2. Отдача в наймы (Locatio conductio), отчуждение временного пользования некоторой собственностью за наемную плату, а именно:
α) отчуждение временного пользования специфической вещью, отдача в наем в собственном смысле этого слова, — или
β) отчуждение временного пользования всеобщей вещью, так что заимодавец остается лишь ее собственником или, что то же самое, собственником ее ценности, — заем (mutuum, а в первом случае — также commodatum с наемной платой за наем; — дальнейший эмпирический характер вещи — именно, есть ли она палка, посуда, дом и т. п., res fungibilis или non fungibilis, — влечет за собою (например, в одалживании как дарение № 2) другие, особые, но, впрочем, не имеющие большого значения определения).
3. Договор о найме в услужение (locatio operae), отчуждение моей производительности или услуг, поскольку они именно отчуждаемы, на ограниченное время или с каким-нибудь другим ограничением (см. § 67).
Родственен с последним мандат и другие договоры, в которых предоставление договариваемого покоится на характере и доверии или на высших талантах и выступает несоизмеримость сделанного, предоставленного с внешней ценностью (которая здесь называется не платой, а гонораром).
С. Восполнение договора (cautio) посредством обеспечения.
Примечание. В договорах, которыми я отчуждаю пользование вещью, я уже не владею вещью, но все еще остаюсь ее собственником (как, например, при отдаче в наймы). Затем я могу в меновых договорах, в договорах при купле-продаже, а также при дарственных договорах сделаться собственником, еще не вступив во владение, как и вообще это отделение друг от друга собственности и владения наступает в отношении какого бы то ни было предоставления, если не имеет места одновременное исполнение своих обязательств обоими контрагентами. При залоге получается положение, что я остаюсь действительным владельцем ценности, которая все еще — моя, уже не владея специфической вещью, которую я оставляю, или, в другом случае, что я становлюсь владельцем ценности, еще не владея специфической вещью, которая сделается моей потом. Залог, это — специфическая вещь, которая есть моя собственность лишь со стороны ценности моей собственности, предоставленной другому во владение, или собственности, которую другой должен предоставить мне; со стороны же ее специфического характера и прибавочной ценности она остается собственностью залогодателя. Закладывание есть поэтому не сам договор, а лишь стипуляция (§ 77), момент, делающий договор полным в отношении владения собственностью. — Гипотека, поручительство суть лишь частные формы залога.

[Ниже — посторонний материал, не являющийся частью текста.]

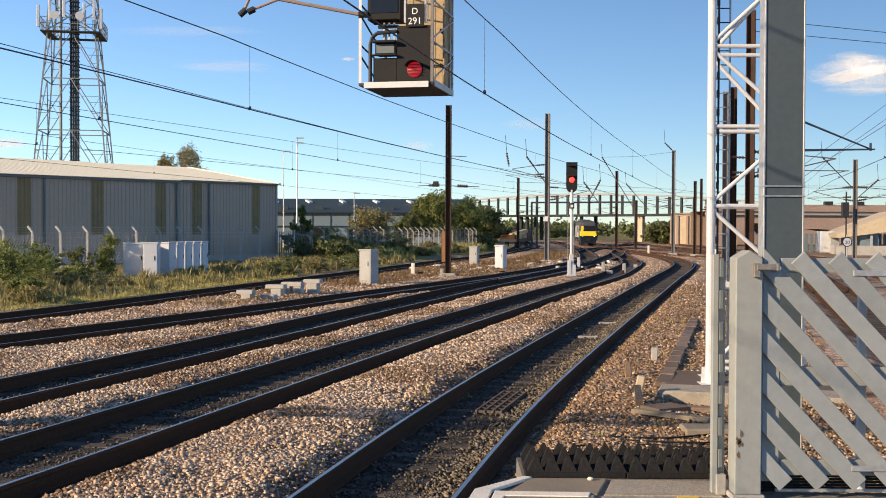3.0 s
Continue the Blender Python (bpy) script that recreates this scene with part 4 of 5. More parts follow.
# row of white cases by the shed
case(pose(-15.36, 56.2, 0.05, 0, 0, 8), 1.10, 0.75, 1.74, CAB_WHITE, "white double equipment case streaked by shadows of weeds", 1, "white equipment cases")
case(pose(-14.40, 55.6, 0.05, 0, 0, 4), 0.70, 0.75, 1.76, CAB_WHITE, "white equipment case at the front of the row", 1, "white equipment cases")
for k in range(5):
    case(pose(-13.95 + k * 0.19, 57.0 + k * 1.05, 0.05, 0, 0, 76), 0.74, 0.5, 1.76, CAB_WHITE, "white equipment case in a close row by the shed", 1, "white equipment cases")


def trough_stack(x, y, rows, label):
    t = thing("concrete_stack", label, "concrete units", pose(x, y, -0.08, 0, 0, -12), "stacked concrete units")
    for w, h, z, dx, dy in rows:
        part("unit", boxes((dx - w / 2, dx + w / 2, dy - 0.2, dy + 0.2, z, z + h), bevel=0.02), CONCRETE_PALE, t)
    return t


trough_stack(-7.15, 40.8, ((0.62, 0.15, 0.22, 0, 0), (0.36, 0.24, -0.02, 0.05, 0)), "pale concrete slab propped on a block")
trough_stack(-6.4, 41.2, ((0.55, 0.2, -0.02, 0.0, 0),), "dark weathered concrete block on the ballast")
trough_stack(-6.45, 43.4, ((0.75, 0.16, 0.28, 0, 0), (0.42, 0.3, -0.02, 0.05, 0)), "pale concrete trough units stacked beside the line")
trough_stack(-5.9, 44.0, ((0.85, 0.17, 0.34, 0, 0), (0.3, 0.36, -0.02, -0.2, 0), (0.3, 0.36, -0.02, 0.25, 0)), "pale concrete trough units stacked beside the line")
trough_stack(-5.3, 44.9, ((0.7, 0.16, 0.42, 0.1, 0), (0.45, 0.44, -0.02, 0.1, 0)), "pale concrete trough units stacked beside the line")
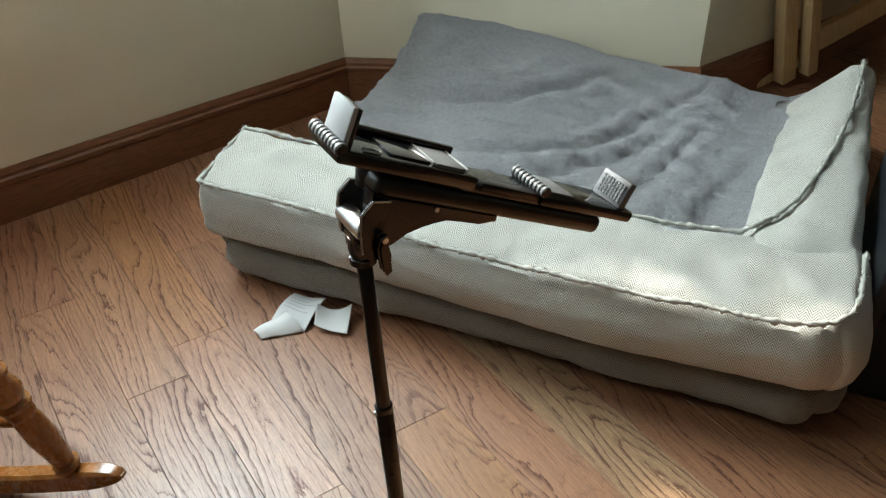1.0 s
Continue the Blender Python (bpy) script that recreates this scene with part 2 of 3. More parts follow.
FLOOR = oak_floor_material()
GAP = paint_material("floor_joint", (0.03, 0.018, 0.012), 0.9)
WALL = paint_material("beige_wall_paint", (0.80, 0.725, 0.57), 0.75)
CEIL = paint_material("ceiling_paint", (0.28, 0.264, 0.237), 0.85)
TRIM = wood_material("oak_trim", (0.25, 0.090, 0.037), (0.10, 0.034, 0.014), 0.42, (3, 3, 40), 6.0, 0.12)
CHAIR = wood_material("golden_oak", (0.37, 0.138, 0.033), (0.20, 0.066, 0.016), 0.26, (5, 7, 3), 2.2, 0.6, 0.30)
SEATW = wood_material("golden_oak_seat", (0.57, 0.240, 0.045), (0.39, 0.142, 0.025), 0.24, (9, 1.4, 4), 4.0, 1.0, 0.3, 0.30)
PINE = wood_material("pale_pine", (0.74, 0.54, 0.29), (0.58, 0.38, 0.18), 0.5, (30, 30, 3), 5.0)
WEAVE = herringbone_material("herringbone_weave", (0.615, 0.61, 0.565), (0.18, 0.168, 0.145))
# same weave in darker colours, for the base cushion
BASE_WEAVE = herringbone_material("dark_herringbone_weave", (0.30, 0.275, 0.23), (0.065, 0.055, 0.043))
PIPING = paint_material("fuzzy_piping", (0.38, 0.372, 0.335), 1.0, 0.3)
FLEECE = fleece_material()
BLACK = plastic_material("black_plastic", (0.007, 0.008, 0.009), 0.26)
GLOSS = plastic_material("gloss_black", (0.005, 0.006, 0.007), 0.12)
TUBE = plastic_material("anodised_tube", (0.009, 0.008, 0.0075), 0.28, 0.4)
STEEL = plastic_material("bright_metal", (0.50, 0.51, 0.52), 0.32, 1.0)
JAW = plastic_material("pale_grey_rubber", (0.34, 0.355, 0.37), 0.5)
PAD = plastic_material("grey_rubber", (0.115, 0.12, 0.125), 0.5)
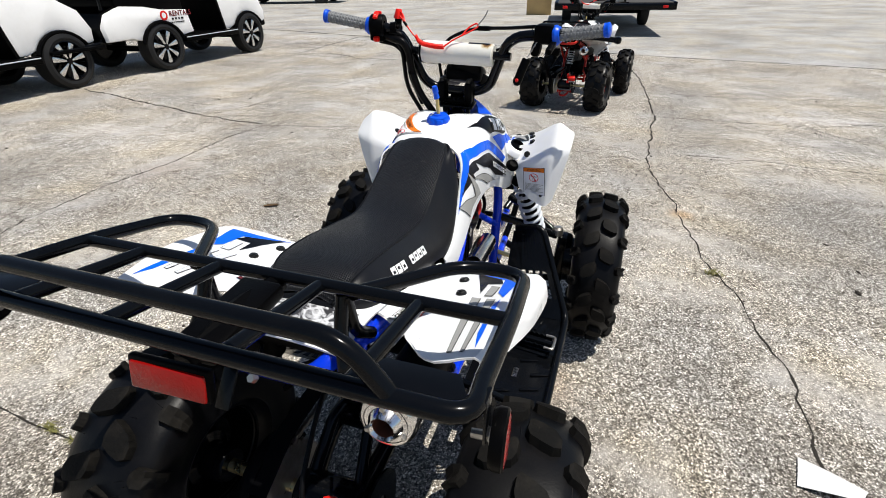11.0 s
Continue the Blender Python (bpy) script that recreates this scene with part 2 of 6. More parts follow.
    for x, y, size, shade in SPOTS:
        away = n.new("ShaderNodeVectorMath")
        away.operation = 'DISTANCE'
        l.new(co.outputs["Object"], away.inputs[0])
        away.inputs[1].default_value = (x, y, 0)
        f = n.new("ShaderNodeMath")
        f.operation = 'MULTIPLY_ADD'
        l.new(fray.outputs[0], f.inputs[0])
        f.inputs[1].default_value = size * 2.0
        l.new(away.outputs["Value"], f.inputs[2])
        r = n.new("ShaderNodeMapRange")
        r.interpolation_type = 'SMOOTHSTEP'
        l.new(f.outputs[0], r.inputs[0])
        r.inputs[1].default_value, r.inputs[2].default_value = size * 0.85, size * 2.0
        r.inputs[3].default_value, r.inputs[4].default_value = 0.85, 0.0
        col = mix(r.outputs[0], col, mix(1.0, col, shade, 'MULTIPLY'))
    l.new(col, p.inputs["Base Color"])
    p.inputs["Roughness"].default_value = 0.88
    bp = n.new("ShaderNodeBump")
    bp.inputs["Strength"].default_value, bp.inputs["Distance"].default_value = 0.75, 0.003
    h = mix(0.5, pits, mix(skin, (0.6, 0.6, 0.6), gaps))
    l.new(h, bp.inputs["Height"])
    l.new(bp.outputs[0], p.inputs["Normal"])
    return m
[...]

Прибавление. При рассмотрении договора мы сделали различение, согласно которому посредством соглашения (стипуляции) собственность, правда, становится моей, но я еще не владею ею, и это владение ею я получаю только посредством предоставления мне договоренного. Если, таким образом, я собственник уже с самого начала, то целью залогового обеспечения является дать мне возможность одновременно с этим вступить также и во владение ценностью собственности и, следовательно, уже в соглашении обеспечить выполнение договора. Особенным видом дачи залогового обеспечения является поручительство, при котором кто-либо дает обещание, свой кредит как гарантию моего выполнения. Здесь осуществляется посредством лица то, что при даче залога осуществляется лишь вещно.

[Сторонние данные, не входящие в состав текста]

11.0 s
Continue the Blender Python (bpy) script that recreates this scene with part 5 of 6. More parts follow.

В отношении непосредственных лиц друг к другу вообще их воля есть столь же в себе тожественная и положенная ими в договоре сообща, сколь и особенная. Так как они — непосредственные лица, то простой случайностью является совпадение или несовпадение их особенной воли с в себе сущей волей, которая существует лишь через них. В качестве особенной воли, самой по себе отличной от всеобщей воли, она выступает в произволе и случайности усмотрения и воления, противного тому, что есть в себе право: это — неправда.

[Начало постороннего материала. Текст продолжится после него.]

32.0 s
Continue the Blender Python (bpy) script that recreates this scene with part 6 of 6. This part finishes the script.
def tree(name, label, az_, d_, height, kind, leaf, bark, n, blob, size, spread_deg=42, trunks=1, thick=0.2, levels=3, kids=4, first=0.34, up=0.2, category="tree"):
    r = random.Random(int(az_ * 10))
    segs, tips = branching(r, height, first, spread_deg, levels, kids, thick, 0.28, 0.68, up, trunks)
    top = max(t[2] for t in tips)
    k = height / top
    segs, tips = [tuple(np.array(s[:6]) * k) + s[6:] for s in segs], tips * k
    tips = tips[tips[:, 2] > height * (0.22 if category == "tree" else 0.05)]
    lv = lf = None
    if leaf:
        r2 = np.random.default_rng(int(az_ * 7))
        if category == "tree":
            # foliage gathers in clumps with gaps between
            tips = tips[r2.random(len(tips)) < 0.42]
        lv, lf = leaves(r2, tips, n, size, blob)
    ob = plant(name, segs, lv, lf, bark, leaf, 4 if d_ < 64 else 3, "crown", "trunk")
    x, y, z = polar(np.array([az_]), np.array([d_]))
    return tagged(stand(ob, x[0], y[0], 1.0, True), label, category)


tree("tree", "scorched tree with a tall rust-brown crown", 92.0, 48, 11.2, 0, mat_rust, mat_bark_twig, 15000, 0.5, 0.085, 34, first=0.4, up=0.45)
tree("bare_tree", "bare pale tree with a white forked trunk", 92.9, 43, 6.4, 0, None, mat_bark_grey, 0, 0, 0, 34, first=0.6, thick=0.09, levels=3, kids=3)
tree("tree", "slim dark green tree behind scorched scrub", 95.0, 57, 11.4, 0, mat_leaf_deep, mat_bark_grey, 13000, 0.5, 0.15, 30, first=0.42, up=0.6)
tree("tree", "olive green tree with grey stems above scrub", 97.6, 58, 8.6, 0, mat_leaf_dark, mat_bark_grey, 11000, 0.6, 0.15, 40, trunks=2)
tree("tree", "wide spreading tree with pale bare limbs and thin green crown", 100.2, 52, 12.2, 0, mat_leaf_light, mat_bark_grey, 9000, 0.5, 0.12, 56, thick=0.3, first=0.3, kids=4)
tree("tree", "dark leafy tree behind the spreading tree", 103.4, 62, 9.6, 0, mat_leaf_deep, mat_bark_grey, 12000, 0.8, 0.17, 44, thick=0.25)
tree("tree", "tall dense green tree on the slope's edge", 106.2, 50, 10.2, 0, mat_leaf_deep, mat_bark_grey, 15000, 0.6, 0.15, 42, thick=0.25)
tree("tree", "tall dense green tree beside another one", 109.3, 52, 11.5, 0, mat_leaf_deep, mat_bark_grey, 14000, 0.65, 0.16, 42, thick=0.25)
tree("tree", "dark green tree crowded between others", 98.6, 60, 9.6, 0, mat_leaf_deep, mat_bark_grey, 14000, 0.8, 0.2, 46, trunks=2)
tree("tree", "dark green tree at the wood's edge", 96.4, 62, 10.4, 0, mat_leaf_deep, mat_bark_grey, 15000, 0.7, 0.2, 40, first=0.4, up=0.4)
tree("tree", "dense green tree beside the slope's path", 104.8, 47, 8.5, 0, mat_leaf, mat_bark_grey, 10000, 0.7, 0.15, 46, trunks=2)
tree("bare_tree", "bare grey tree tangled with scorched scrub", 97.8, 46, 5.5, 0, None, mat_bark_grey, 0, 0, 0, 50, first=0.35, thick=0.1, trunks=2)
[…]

Примечание. Переход к неправде делает высшая логическая необходимость, требующая, чтобы моменты понятия — здесь право в себе или воля как всеобщая, и право в его существовании, которое именно и есть особенность воли — были положены как для себя разные, без чего не может получиться абстрактная реальность понятия. — Но эта особенность воли самой по себе есть произвол и случайность, от которого я отказался в договоре лишь как от произвола по отношению к единичной вещи, а не как от произвола и случайности самой воли.
Прибавление. В договоре перед нами выступило отношение двух воль как чего-то общего. Но эта тожественная воля есть лишь относительно всеобщая, положенная всеобщая воля и, следовательно, еще находится в антагонизме с особенной волей. В договоре, в соглашении, несомненно, заключается право требовать предоставления договоренного; но это предоставление опять-таки дело особенной воли, которая как таковая может действовать противно в себе сущему праву. Здесь, следовательно, всплывает наружу отрицание, которое уже раньше заключалось во в себе сущей воле, и это отрицание есть именно неправда. Ход развития состоит в том, что воля очищается от ее непосредственности и таким образом из ее общности вызывается особенность, которая выступает против общности. В договоре заключающие соглашение еще сохраняют свою особенную волю; договор, следовательно, еще не вышел за пределы ступени произвола и поэтому он остается беззащитным против неправды.